Just because we're a landlocked city doesn't mean the beloved coastal band doesn't have a sheltered port here. This area was always a beacon to the up-and-coming group, whether that be a feature spot on the Robson Valley Music Festival stage in 2008, a headline spot in the 2012 Coldsnap Music Festival, or the show coming up tonight at Artspace.

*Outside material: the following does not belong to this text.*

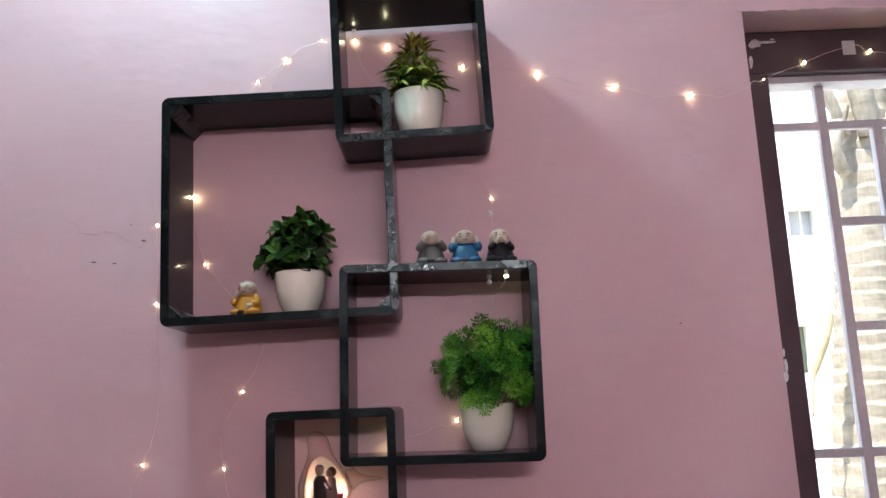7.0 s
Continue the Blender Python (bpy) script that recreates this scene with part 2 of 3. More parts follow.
def box(x0, x1, y0, y1, z0, z1, bevel=0.0, bm=None):
    bm = bm or bmesh.new()
    m = Matrix.LocRotScale(((x0 + x1) / 2, (y0 + y1) / 2, (z0 + z1) / 2), None, (x1 - x0, y1 - y0, z1 - z0))
    made = bmesh.ops.create_cube(bm, size=1, matrix=m)
    if bevel:
        edges = list({e for v in made["verts"] for e in v.link_edges})
        bmesh.ops.bevel(bm, geom=edges, offset=bevel, segments=2, affect="EDGES", profile=0.5)
    return bm


def lathe(profile, steps=32, bm=None, matrix=None, slot=0):
    """Turn a profile of (radius, height) about z."""
    bm = bm or bmesh.new()
    rings = []
    for r, z in profile:
        if r < 1e-6:
            rings.append([bm.verts.new((0, 0, z))])
        else:
            rings.append([bm.verts.new((r * math.cos(a), r * math.sin(a), z)) for a in (2 * math.pi * i / steps for i in range(steps))])
    for a, b in zip(rings, rings[1:]):
        for i in range(steps):
            j = (i + 1) % steps
            if len(a) == 1 and len(b) == 1:
                continue
            if len(a) == 1:
                f = bm.faces.new((a[0], b[j], b[i]))
            elif len(b) == 1:
                f = bm.faces.new((a[i], a[j], b[0]))
            else:
                f = bm.faces.new((a[i], a[j], b[j], b[i]))
            f.material_index = slot
    if matrix is not None:
        bmesh.ops.transform(bm, matrix=matrix, verts=[v for ring in rings for v in ring])
    return bm


def ball(bm, center, radii, slot=0, turn=None, segs=16, rings=10):
    m = Matrix.LocRotScale(center, Euler(turn) if turn else None, radii)
    made = bmesh.ops.create_uvsphere(bm, u_segments=segs, v_segments=rings, radius=1, matrix=m)
    for f in {f for v in made["verts"] for f in v.link_faces}:
        f.material_index = slot
    return bm


def spline(points, per=8):
    """Smooth curve through the points."""
    p = [Vector(q) for q in points]
    p = [2 * p[0] - p[1]] + p + [2 * p[-1] - p[-2]]
    out = []
    for a, b, c, d in zip(p, p[1:], p[2:], p[3:]):
        for i in range(per):
            t = i / per
            out.append(0.5 * (2 * b + (c - a) * t + (2 * a - 5 * b + 4 * c - d) * t * t + (3 * b - a - 3 * c + d) * t ** 3))
    return out + [p[-2]]


def tube(path, radius, sides=6, bm=None, slot=0, taper=None):
    bm = bm or bmesh.new()
    rings = []
    for i, q in enumerate(path):
        way = (path[min(i + 1, len(path) - 1)] - path[max(i - 1, 0)]).normalized()
        side = way.cross(Vector((0.13, 0.97, 0.21))).normalized()
        up = side.cross(way)
        r = radius * (taper(i / (len(path) - 1)) if taper else 1)
        rings.append([bm.verts.new(q + r * (math.cos(a) * side + math.sin(a) * up)) for a in (2 * math.pi * k / sides for k in range(sides))])
    for a, b in zip(rings, rings[1:]):
        for k in range(sides):
            f = bm.faces.new((a[k], a[(k + 1) % sides], b[(k + 1) % sides], b[k]))
            f.material_index = slot
    for ring in (rings[0], rings[-1]):
        bm.faces.new(ring).material_index = slot
    return bm


def blob(center, size, seed, count=9, jag=0.45, thick=0.0012):
    """A thin chip with a ragged outline in the wall's plane."""
    rnd = random.Random(seed)
    bm = bmesh.new()
    rim = []
    for i in range(count):
        a = 2 * math.pi * i / count
        r = 1 - jag * rnd.random()
        rim.append((center[0] + size[0] * r * math.cos(a), center[2] + size[1] * r * math.sin(a)))
    front = [bm.verts.new((x, center[1] - thick, z)) for x, z in rim]
    back = [bm.verts.new((x, center[1] + 0.001, z)) for x, z in rim]
    bm.faces.new(front)
    for i in range(count):
        j = (i + 1) % count
        bm.faces.new((front[i], front[j], back[j], back[i]))
    return bm


# ---- large structure ----
X0, X1, Y0, ZC = -2.3, 2.6, -3.8, 3.05
WX0, WX1, WZ0, WZ1, WT = 1.084, 2.40, 0.40, 2.12, 0.25


def structure(name, bm, mat, label):
    return tagged(part(name, bm, mat), label, "wall" if "wall" in name else name.split("_")[0], kind="structure")


bm = box(X0 - 0.2, WX0, 0, WT, 0, ZC)
box(WX1, X1 + 0.2, 0, WT, 0, ZC, bm=bm)
box(WX0, WX1, 0, WT, 0, WZ0, bm=bm)
box(WX0, WX1, 0, WT, WZ1, ZC, bm=bm)
bmesh.ops.remove_doubles(bm, verts=bm.verts[:], dist=1e-5)
wall_north = structure("wall_north", bm, M_WALL, "pink painted plaster wall with fine cracks and a window opening")
structure("wall_south", box(X0 - 0.2, X1 + 0.2, Y0 - 0.2, Y0, 0, ZC), M_WALL, "plain pink painted plaster wall behind the room")
structure("wall_west", box(X0 - 0.2, X0, Y0, 0, 0, ZC), M_WALL, "plain pink painted plaster side wall")
structure("wall_east", box(X1, X1 + 0.2, Y0, 0, 0, ZC), M_WALL, "plain pink painted plaster side wall")
structure("ceiling", box(X0 - 0.2, X1 + 0.2, Y0 - 0.2, WT, ZC, ZC + 0.15), M_CEIL, "plain white painted ceiling")
structure("floor", box(X0 - 0.2, X1 + 0.2, Y0 - 0.2, WT, -0.018, 0), M_FLOOR, "plain dull brown stone floor")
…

It's not surprising that Hey Ocean booked a P.G. concert date. What is surprising is that they booked any appearances anywhere. For the past three years the band has been more than quiet, they were essentially broken up in an unspoken way. Lead vocalist (and sometimes flutist) Ashleigh Ball, guitarist David Beckingham and bassist David Vertesi (both co-vocalists as well) were riding high on hit records like Big Blue Wave and Make a New Dance Up, Juno Award and Western Canadian Music Award nominations, tours of the U.S., and collaborations with the My Little Pony television franchise and One Tree Hill show, but by 2014 they publicly halted operations.

"I think there was definitely a time when we were, like, done," said Beckingham in a phone call to The Citizen this week, but then he said, somewhat surprisingly, "which is good."

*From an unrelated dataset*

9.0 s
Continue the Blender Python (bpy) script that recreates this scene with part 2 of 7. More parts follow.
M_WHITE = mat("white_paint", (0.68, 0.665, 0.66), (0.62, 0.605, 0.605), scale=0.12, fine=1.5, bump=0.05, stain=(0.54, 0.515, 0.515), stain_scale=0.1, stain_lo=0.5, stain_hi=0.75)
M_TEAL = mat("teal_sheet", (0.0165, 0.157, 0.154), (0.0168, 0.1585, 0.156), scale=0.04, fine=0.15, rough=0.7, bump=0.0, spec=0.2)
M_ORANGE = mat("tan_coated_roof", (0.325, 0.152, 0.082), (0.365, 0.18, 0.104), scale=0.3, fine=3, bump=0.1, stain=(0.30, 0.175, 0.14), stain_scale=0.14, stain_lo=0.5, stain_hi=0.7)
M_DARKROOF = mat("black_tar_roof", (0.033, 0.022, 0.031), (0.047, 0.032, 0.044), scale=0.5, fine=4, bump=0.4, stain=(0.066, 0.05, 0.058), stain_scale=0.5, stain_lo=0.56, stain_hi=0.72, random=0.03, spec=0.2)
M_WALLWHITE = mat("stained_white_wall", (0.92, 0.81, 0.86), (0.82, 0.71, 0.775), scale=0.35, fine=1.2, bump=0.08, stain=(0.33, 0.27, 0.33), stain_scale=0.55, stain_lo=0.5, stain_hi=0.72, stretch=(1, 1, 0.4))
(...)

He clarified, "I think that was very necessary to have that space, to feel the loss of that paradigm, if you will. We were doing things before that weren't really healthy - we were just go, go, go and working at all costs and never saying no to anything."

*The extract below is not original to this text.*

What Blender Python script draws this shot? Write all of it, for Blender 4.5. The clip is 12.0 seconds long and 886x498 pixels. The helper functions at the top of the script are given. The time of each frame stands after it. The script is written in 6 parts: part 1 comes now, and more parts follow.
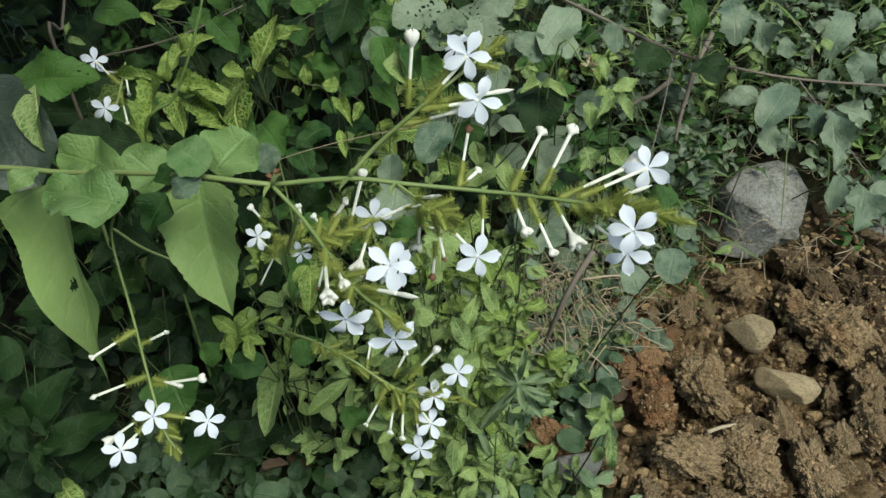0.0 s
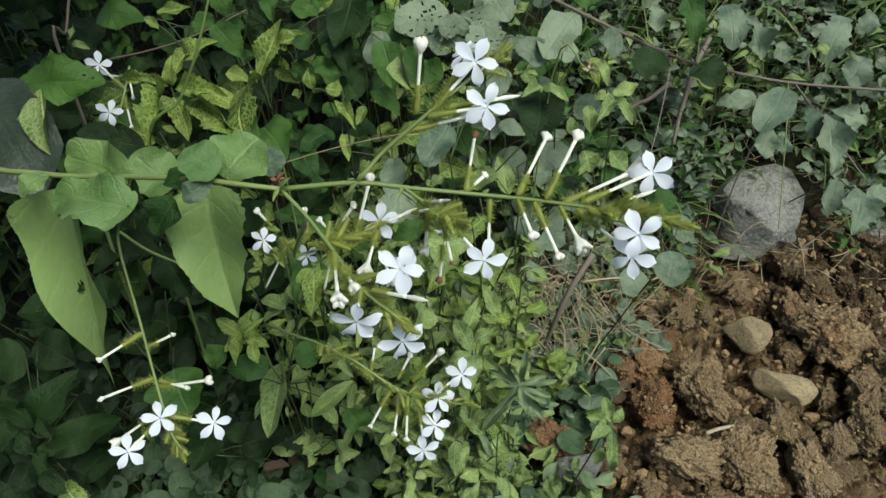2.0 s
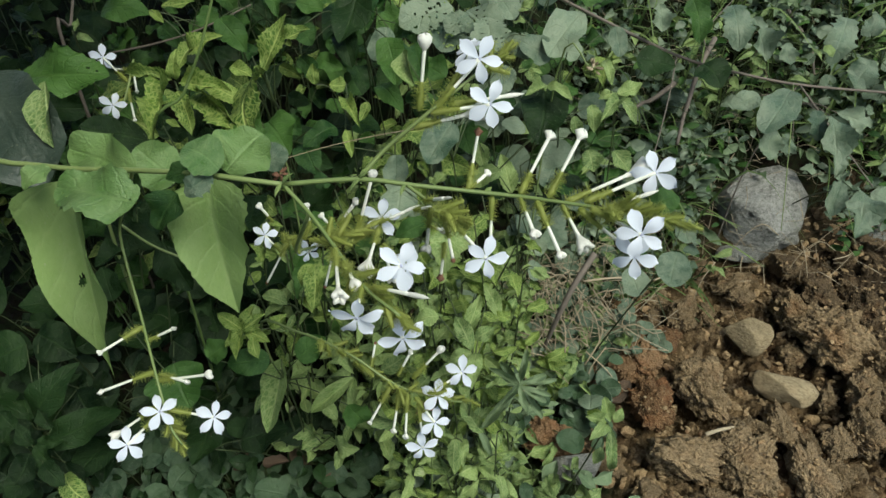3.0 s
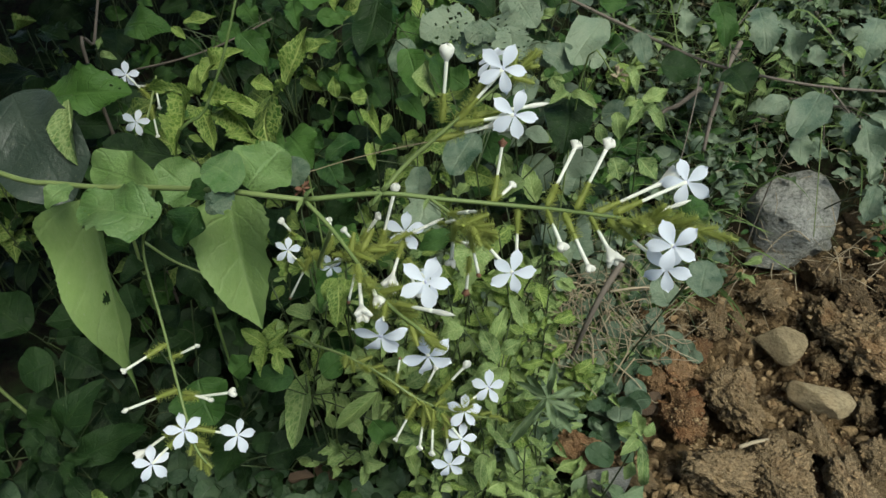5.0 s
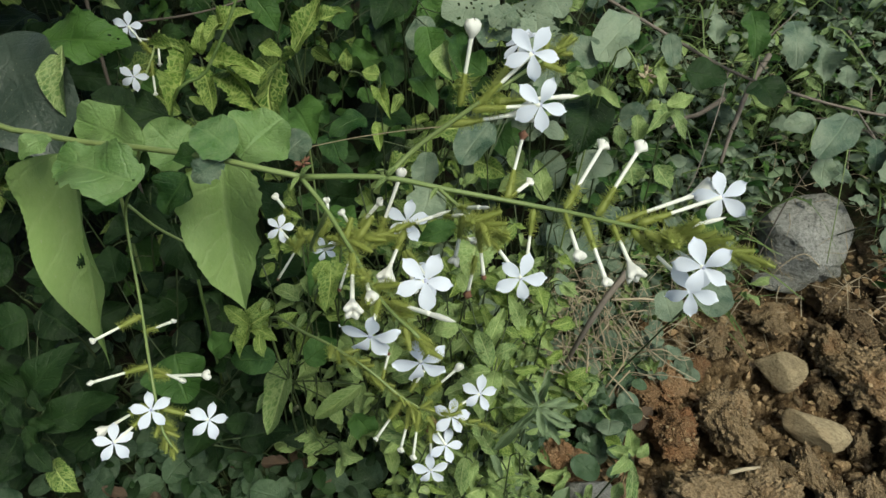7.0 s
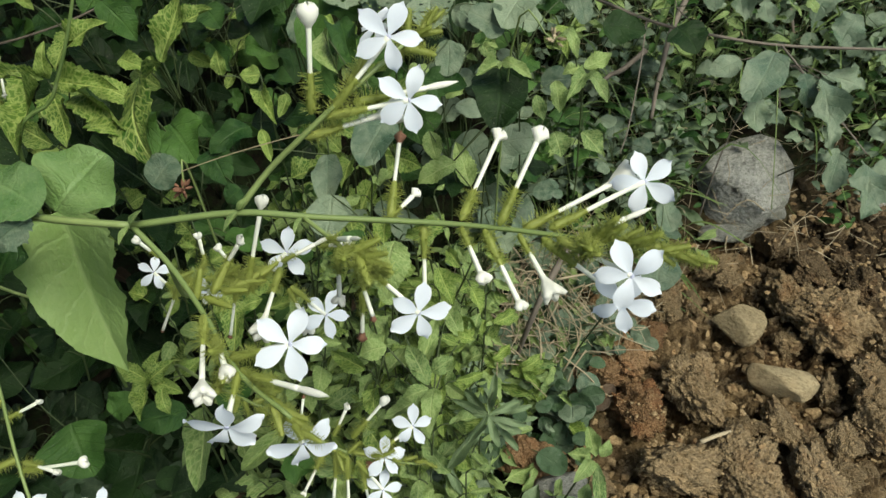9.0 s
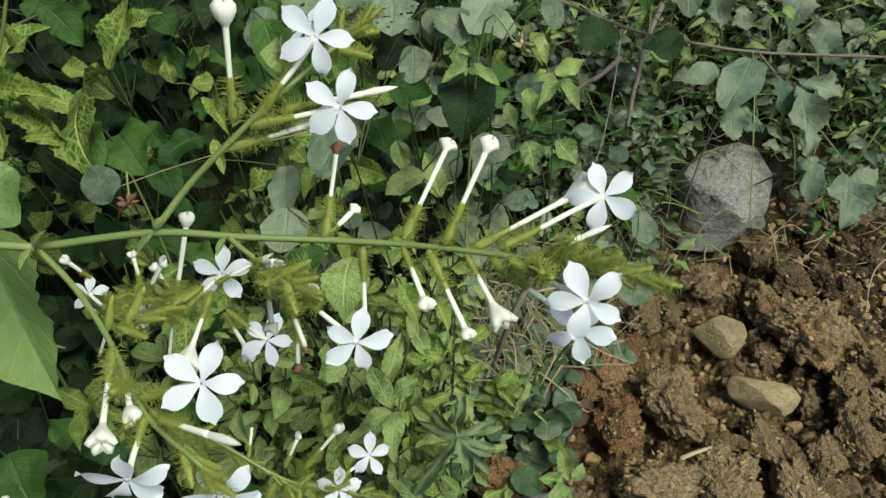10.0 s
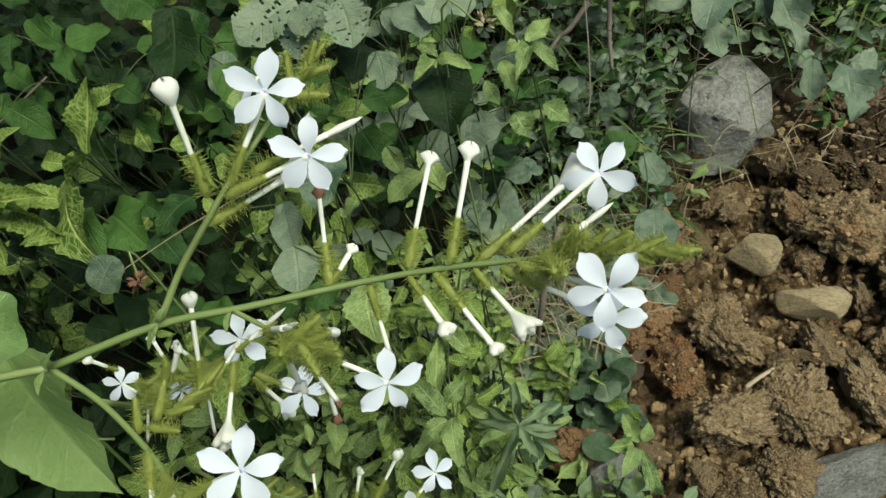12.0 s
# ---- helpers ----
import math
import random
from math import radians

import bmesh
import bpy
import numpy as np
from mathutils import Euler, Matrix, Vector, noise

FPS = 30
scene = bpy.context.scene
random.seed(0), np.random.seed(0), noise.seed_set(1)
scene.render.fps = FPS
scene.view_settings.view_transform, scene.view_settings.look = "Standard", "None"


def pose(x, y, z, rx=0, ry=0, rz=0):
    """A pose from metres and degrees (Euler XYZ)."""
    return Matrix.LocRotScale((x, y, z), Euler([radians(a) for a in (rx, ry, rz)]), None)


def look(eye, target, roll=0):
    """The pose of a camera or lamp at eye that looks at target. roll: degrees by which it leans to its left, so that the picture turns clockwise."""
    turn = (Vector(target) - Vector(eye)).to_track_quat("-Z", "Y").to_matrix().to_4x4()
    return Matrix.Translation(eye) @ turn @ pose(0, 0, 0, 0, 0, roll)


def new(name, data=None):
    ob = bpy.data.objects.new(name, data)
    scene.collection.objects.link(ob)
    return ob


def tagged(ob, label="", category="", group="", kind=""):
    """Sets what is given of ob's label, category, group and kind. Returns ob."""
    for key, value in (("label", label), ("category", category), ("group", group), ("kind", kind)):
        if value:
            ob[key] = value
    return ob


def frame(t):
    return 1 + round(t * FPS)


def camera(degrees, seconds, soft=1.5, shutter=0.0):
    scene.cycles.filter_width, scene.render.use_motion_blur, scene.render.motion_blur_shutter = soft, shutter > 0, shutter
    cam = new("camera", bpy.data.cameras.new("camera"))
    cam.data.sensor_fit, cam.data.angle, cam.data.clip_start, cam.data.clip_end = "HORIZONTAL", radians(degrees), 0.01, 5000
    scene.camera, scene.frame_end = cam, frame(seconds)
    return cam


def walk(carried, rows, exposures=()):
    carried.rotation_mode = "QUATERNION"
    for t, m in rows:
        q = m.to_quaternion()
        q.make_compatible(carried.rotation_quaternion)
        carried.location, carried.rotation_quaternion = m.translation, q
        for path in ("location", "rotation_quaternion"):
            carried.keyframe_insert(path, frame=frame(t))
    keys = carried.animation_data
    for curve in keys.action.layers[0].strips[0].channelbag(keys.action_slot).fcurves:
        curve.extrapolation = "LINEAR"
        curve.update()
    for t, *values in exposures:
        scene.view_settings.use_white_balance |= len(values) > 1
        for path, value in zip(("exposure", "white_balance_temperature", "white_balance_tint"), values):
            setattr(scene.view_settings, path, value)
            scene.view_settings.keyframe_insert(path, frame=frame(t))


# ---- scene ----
cam = camera(62.67, 12.0, soft=1.5)
PATH = [
    (0, (0.0238, -0.4572, 0.6577), (-0.0292, 0.2604, -0.0368), 0.73),
    (0.5, (0.0207, -0.4597, 0.6577), (-0.0256, 0.2493, -0.046), 0.93),
    (1, (0.0197, -0.4556, 0.6557), (-0.0266, 0.2612, -0.04), 1.27),
    (1.5, (0.0193, -0.4587, 0.6595), (-0.0281, 0.2597, -0.0345), 1.01),
    (2, (0.019, -0.4603, 0.6612), (-0.0282, 0.2597, -0.0313), 1.07),
    (2.5, (0.0195, -0.4603, 0.6613), (-0.0243, 0.257, -0.0341), 1.67),
    (4.5, (0.0175, -0.4552, 0.6582), (-0.0647, 0.2654, -0.0303), -0.02),
    (5, (0.0179, -0.4531, 0.6574), (-0.0645, 0.2698, -0.0286), -0.84),
    (5.5, (0.0153, -0.4508, 0.6534), (-0.0536, 0.2503, -0.0563), 1.36),
    (6, (0.0161, -0.4464, 0.6484), (-0.0534, 0.2532, -0.0628), 1.78),
    (6.5, (0.0137, -0.4378, 0.6429), (-0.0593, 0.2721, -0.0576), 4.28),
    (6.7, (0.0119, -0.4348, 0.6417), (-0.0647, 0.277, -0.0566), 4.89),
    (8.3, (0.0261, -0.4001, 0.6278), (-0.0267, 0.3143, -0.07), 1.53),
    (8.5, (0.0282, -0.3896, 0.6221), (-0.0132, 0.3251, -0.0761), 0.66),
    (9, (0.0325, -0.3806, 0.6174), (0.0187, 0.3168, -0.0992), 0.26),
    (9.5, (0.0406, -0.3717, 0.6078), (0.0574, 0.3141, -0.1198), 1.71),
    (10, (0.0447, -0.363, 0.605), (0.0516, 0.3431, -0.103), 1.07),
    (10.5, (0.0467, -0.3582, 0.5995), (0.051, 0.3421, -0.1144), -1.82),
    (11, (0.0484, -0.3548, 0.603), (0.0474, 0.3487, -0.1076), -5.47),
    (11.5, (0.0457, -0.3534, 0.6084), (0.0183, 0.3265, -0.1243), -12.10),
    (12, (0.0509, -0.3508, 0.6067), (0.0237, 0.3392, -0.1165), -15.28),
]
EXPOSURES = [(0.0, 0.57, 6450, -2), (2.5, 0.53, 6450, 0), (4.5, 0.38, 6480, -1), (6.5, 0.38, 6550, -1), (8.3, 1.0, 7000, 1), (8.5, 1.0, 7000, 1), (9.0, 0.66, 6850, -1), (10.0, 0.60, 6800, -4), (12.0, 0.59, 6850, -5)]
walk(cam, [(t, look(eye, target, roll)) for t, eye, target, roll in PATH], EXPOSURES)

# ---- world and light ----
world = bpy.data.worlds.new("world")
scene.world = world
world.use_nodes = True
wn = world.node_tree.nodes
sky = wn.new("ShaderNodeTexSky")
sky.sky_type = "NISHITA"
sky.sun_disc = False
SUN_UP, SUN_ROUND = 60.0, 132.0
sky.sun_elevation, sky.sun_rotation = radians(SUN_UP), radians(SUN_ROUND)
sky.dust_density = 3.0
wn["Background"].inputs["Strength"].default_value = 0.11
world.node_tree.links.new(sky.outputs[0], wn["Background"].inputs[0])
sun = new("sun", bpy.data.lights.new("sun", "SUN"))
sun.data.energy, sun.data.angle, sun.data.color = 2.4, radians(26), (1.0, 0.95, 0.87)
sun.matrix_world = look((math.sin(radians(SUN_ROUND)) * 3, math.cos(radians(SUN_ROUND)) * 3, 3 * math.tan(radians(SUN_UP))), (0, 0, 0))


# ---- materials ----
def shader(name, rough=0.6, spec=0.4):
    """A new material: its nodes, a function that links, and its principled shader."""
    m = bpy.data.materials.new(name)
    m.use_nodes = True
    n, l = m.node_tree.nodes, m.node_tree.links
    p = n["Principled BSDF"]
    p.inputs["Roughness"].default_value = rough
    p.inputs["Specular IOR Level"].default_value = spec
    return m, n, l, p


def calc(n, l, op, a, b=0.0, clamp=False):
    node = n.new("ShaderNodeMath")
    node.operation, node.use_clamp = op, clamp
    for slot, v in ((0, a), (1, b)):
        if isinstance(v, (int, float)):
            node.inputs[slot].default_value = v
        else:
            l.new(v, node.inputs[slot])
    return node.outputs[0]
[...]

They certainly didn't quit music. All three of them put out solo music in the aftermath of the band. Beckingham said he had been squirrelling songs of his own away for years, during the first Hey Ocean chapter. If the song didn't fit the atmosphere of the group, he just kept it for himself. All those songs had a sudden place and reason when Hey Ocean halted.

What Beckingham admitted was not that he secretly harboured resentments towards his bandmates, the way some fractured acts do once the split occurs. No, on the contrary, he said he worried that he had relied on Ball's and Vertesi's songwriting abilities as a crutch.

He wondered if he had the chops, on his own, to sustain a music career by himself.

As it turned out, he did, and he ended up touring England, Germany and other concert locations as a soloist. It was a time of personal growth and an exercise in building confidence.

The three needed the break, it seemed, but all three came to the conclusion that they didn't want to spend their days constantly apart. The friend factor was still compelling.

Beckingham said he couldn't figure out who might have made the first phone call, if a conversation like that even happened, but the three eventually ended up in the same songwriting room again which is where their new album The Hurt of Happiness began to form.

"It was all under the premise that if it didn't feel good, we wouldn't do it. No pressure," he said. "And because of that, we had a great time writing and put together some cool songs. It all happened really naturally. I don't want to say there was trepidation, we were just careful to be enjoying every moment and not doing it for anyone else, just ourselves."

It's a renewed and refreshed Hey Ocean that'll be here in Prince George this weekend. Their show tonight gets underway at 8 p.m. Tickets are $25 in advance at Books & Company or at the door if supplies last.